A recent and comprehensive report by the Department of Defence reveals none of this is likely to change. Titled The Future Security Environment, 2008-2030, the document states that “Canadian national values will not change any time soon. Not only will Canada remain a democracy, but Canadians and their government will continue to stand up for peace, order, and good government; for human rights and freedoms, respect for the dignity of all persons; and for obedience to and support of lawful authority.”
In principle, these “national values” of democracy, peace and human rights are worthy and merit pursuit. In practice, Canada has often worked at home and abroad to subvert many of these basic principles and supposed “national values.” Kosovo, Haiti, Afghanistan and Israel are recent notable examples. Space is too limited to substantiate all of these cases, but there is ample evidence available for each of these cases in the public record.

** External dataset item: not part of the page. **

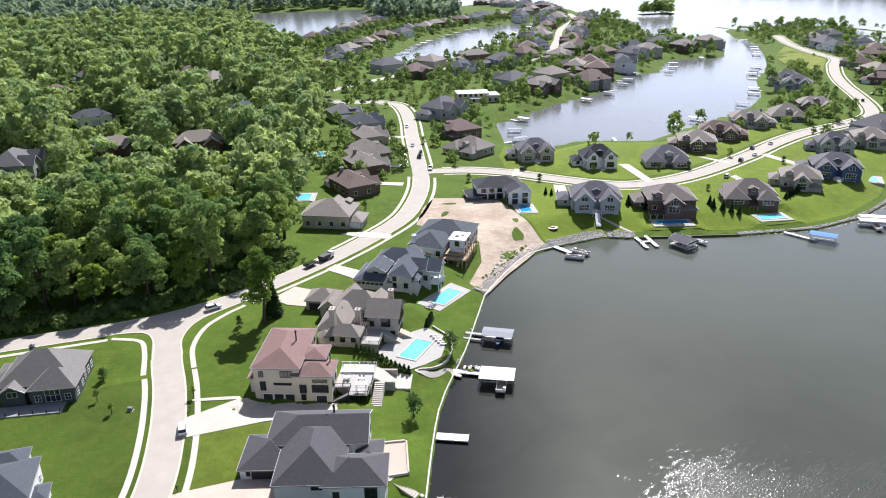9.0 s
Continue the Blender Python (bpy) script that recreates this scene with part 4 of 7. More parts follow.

To cite just one example, Canada appealed to its national values in the 1999 bombing of Kosovo. Lloyd Axworthy, the foreign affairs minister at the time, is now remembered as a “radical” if not “revolutionary” champion of human rights during his four and a half years as minister. With Axworthy, academics and the press praised the nation’s return to its “glorious Pearsonian past” as the nation asserted a “proudly independent Canadian foreign policy.” Axworthy’s September 2000 resignation “stimulated a kind of premature obituary industry” according to historian and an avid Axworthian, Robert Bothwell. “Canadians get time to reflect on their loss and say how much they will miss the Minister,” he wrote. Axworthy appealed “to a long tradition of liberal interventionists, some Canadian, like Pearson, but also to figures like the 19th-century British prime minister William Ewart Gladstone and the American president Woodrow Wilson” The comparisons are telling. Pearson supported all of the basic war aims of Vietnam and Canada even played a minor role in the conflict.
It is therefore of little surprise that Axworthy justified the bombing of Kosovo on humanitarian grounds. “It was and is the humanitarian imperative that has galvanized the alliance to act […] NATO’s actions are guided primarily by concern for the human rights and welfare of Kosovo’s people,” he wrote. Canada conducted full 10 percent of the bombing in 1999. The bombings exacerbated killings, outward migration and regional tensions, which persist today.
The ideology inherent in this “glorious Pearsonian past” has likewise worked its way into a new generation of Canadian elites. Extensive research funding has been allocated to young scholars in the fields of arctic sovereignty and military studies. At a recent military conference in Halifax, a young Canadian Liberal Party researcher presented an assessment of Canadian foreign policy options toward Iran. His analysis was remarkably similar to the current policy orientation adopted by President Obama, with all of its despicable consequences. These new mandarins of Ottawa are entering the public service at a fairly consistent rate, and it is not long before this young generation starts winning seats in Parliament.
With the Prime Minister having unilaterally extended the war in Afghanistan, and with an increasingly confrontational stance taken against Iran and much of Latin America, the menace of Canada’s liberal ideology is clear. Serious efforts are required to challenge this distorted view of reality, and to present the present trajectory for what it really is: a modern version of All Quiet on the Western Front. The film offers a sober reminder of what may well occur as Canada prepares to “stand up for peace” against the latest supposed threat to “Canadian values” and a “glorious Pearsonian past.”